Survey respondents are asked whether Whangārei should still be divided into wards or have only the district's external boundaries and if wards were in place should there be fewer, more or no wards. They are also asked whether they are happy with the current ward names.
There could be up to three Māori wards across Whangārei District, but this depends on the shape of the council including total councillor numbers.
Māori wards are those where electors on the Māori electoral roll vote for candidates standing in a Māori ward. These wards sit alongside general wards.
Candidates standing for election in Māori wards do not have to be of Māori descent.
Candidates cannot stand for the general and Māori wards at the same time.
Electors on the Māori electoral roll can't vote for candidates in a general ward while electors on the general electoral roll cannot vote for Māori ward candidates.
Voters can be enrolled and vote in only one ward.
An elector can enrol in the general or Māori electoral roles. A person who is not of Māori descent can only enrol on the general electoral roll.
WDC Māori ward councillors must represent the district's entire community, signing an oath to honour this commitment, as all councillors are required to do when they officially step into their three-year term.
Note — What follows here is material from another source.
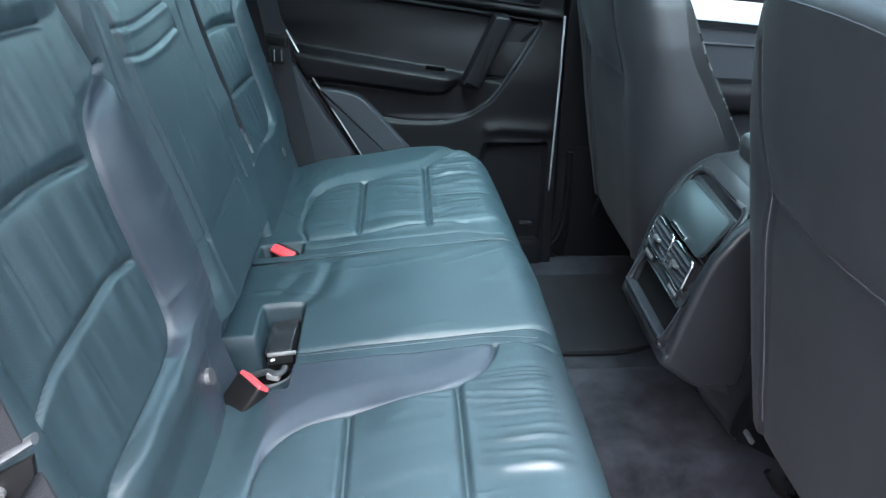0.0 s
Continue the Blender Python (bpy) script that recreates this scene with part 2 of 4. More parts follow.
def curve_pts(pts, n=10, closed=False):
    """A smooth line through points (Catmull-Rom)."""
    p = [Vector(q) for q in pts]
    k = len(p)
    out = []
    for i in range(k if closed else k - 1):
        if closed:
            a, b, c, d = p[i - 1], p[i], p[(i + 1) % k], p[(i + 2) % k]
        else:
            a, b, c, d = p[max(i - 1, 0)], p[i], p[i + 1], p[min(i + 2, k - 1)]
        for j in range(n):
            t = j / n
            out.append(0.5 * ((2 * b) + (c - a) * t + (2 * a - 5 * b + 4 * c - d) * t * t + (3 * b - a - 3 * c + d) * t ** 3))
    if not closed:
        out.append(p[-1])
    return out


def prism(outline, axis, lo, hi, bevel=0.0, seg=2):
    """An outline of 2D points pushed out along an axis, with rounded rims."""
    bm = bmesh.new()
    def put(p, h):
        return {"x": (h, p[0], p[1]), "y": (p[0], h, p[1]), "z": (p[0], p[1], h)}[axis]
    a = [bm.verts.new(put(p, lo)) for p in outline]
    b = [bm.verts.new(put(p, hi)) for p in outline]
    k = len(outline)
    f1, f2 = bm.faces.new(a), bm.faces.new(b[::-1])
    for i in range(k):
        bm.faces.new((a[i], b[i], b[(i + 1) % k], a[(i + 1) % k]))
    bmesh.ops.recalc_face_normals(bm, faces=bm.faces)
    if bevel:
        edges = [e for e in bm.edges if (e.verts[0] in a) == (e.verts[1] in a)]
        bmesh.ops.bevel(bm, geom=edges, offset=bevel, segments=seg, affect='EDGES', profile=0.6)
    return bm


def rounded(w0, w1, h0, h1, r, n=5):
    """A rectangle's outline with round corners."""
    out = []
    for cx, cy, a0 in ((w1 - r, h1 - r, 0), (w0 + r, h1 - r, 90), (w0 + r, h0 + r, 180), (w1 - r, h0 + r, 270)):
        for j in range(n + 1):
            a = radians(a0 + 90 * j / n)
            out.append((cx + r * math.cos(a), cy + r * math.sin(a)))
    return out


def shell(name, front, back, mat, second=None, mask=None):
    """Two grids of points of one size, joined at their rims into a closed body."""
    nu, nv = front.shape[:2]
    verts = np.concatenate([front.reshape(-1, 3), back.reshape(-1, 3)])
    idx = np.arange(nu * nv).reshape(nu, nv)
    q = np.stack([idx[:-1, :-1], idx[1:, :-1], idx[1:, 1:], idx[:-1, 1:]], -1).reshape(-1, 4)
    faces = [q, q[:, ::-1] + nu * nv]
    rim = np.concatenate([idx[:, 0], idx[-1, 1:], idx[-2::-1, -1], idx[0, -2:0:-1]])
    nxt = np.roll(rim, -1)
    faces.append(np.stack([nxt, rim, rim + nu * nv, nxt + nu * nv], -1))
    faces = np.concatenate(faces)
    if second is None:
        return mesh_of(name, verts, faces.tolist(), mat)
    picked = np.zeros(len(faces), int)
    picked[:len(q)] = mask[:-1, :-1].reshape(-1)
    return mesh_of(name, verts, faces.tolist(), mat, mats=[mat, second], index=picked.tolist())


def rolled(a, b, r, deep, step=0.005, lo=True, hi=True):
    """Positions along a line from a to b whose ends roll over a radius and run on downwards: places and drops."""
    pos, drop = [], []
    arc = np.linspace(0, np.pi / 2, 9)[1:]
    mid = np.arange(a + (r if lo else 0), b - (r if hi else 0) + step / 2, step)
    if lo:
        down = np.arange(max(deep - r, step), 0, -max(0.02, step))
        pos += [a] * len(down)
        drop += list(r + down)
        pos += list(a + r - r * np.sin(arc[::-1]))
        drop += list(r - r * np.cos(arc[::-1]))
    pos += list(mid)
    drop += [0] * len(mid)
    if hi:
        pos += list(b - r + r * np.sin(arc))
        drop += list(r - r * np.cos(arc))
        down = np.arange(max(0.02, step), max(deep - r, step) + 1e-6, max(0.02, step))
        pos += [b] * len(down)
        drop += list(r + down)
    return np.array(pos), np.array(drop)


# ---- the setting: floor, ceiling, ground ----
gx, gy = np.meshgrid(np.arange(-0.1, 1.9, 0.012), np.arange(-0.74, 0.741, 0.012), indexing="ij")
gz = 0.50 + 0.10 * (1 - smooth(0.13, 0.21, np.abs(gy))) + 0.006 * fuzz(gx * 14, gy * 14) + 0.03 * smooth(0.60, 0.74, np.abs(gy))
gz = gz + 0.003 * fuzz(gx * 60, gy * 60)
floor = place("floor", shell("floor", np.stack([gx, gy, gz], -1), np.stack([gx, gy, 0 * gz + 0.40], -1), CARPET),
              label="dark grey carpet on the car floor with a low tunnel", category="floor", kind="structure")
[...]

For more WDC Māori wards information www.wdc.govt.nz/Wards
Ofsoske canvassed councillors at the meeting on their views on a range of representation aspects. These included how many councillors might be on the council after the representation review.
There was also discussion around how many of these might be general and Māori ward councillors. The number of general and Māori wards was also considered. One option included wiping all current wards.
Ofsoske also gathered councillor feedback on how councillors might be elected. This included one option was electing councillors at large across the district with a single, district-wide ward rather than the current six.
Other options included electing councillors on a ward basis or a mix of both at large and wards
WDC will create a representation review proposal to go out for public consultation on June 24.
The formal submission period for this initial proposal runs from June 30 to July 31.
Those who want to speak about their submissions can do so at submissions hearings on August 16 and 17.
The council will then develop its final proposal for representation across the district after considering the submissions.
The month from September 10–October 11 has been set for any formal appeals and objections that may arise.
The Local Government Commission makes the final decision on the new-look council if there are any formal appeals or objections. It will consider these in April next year then make its decision on how the district will be represented in time for the 2022 and 2025 triennial local body elections.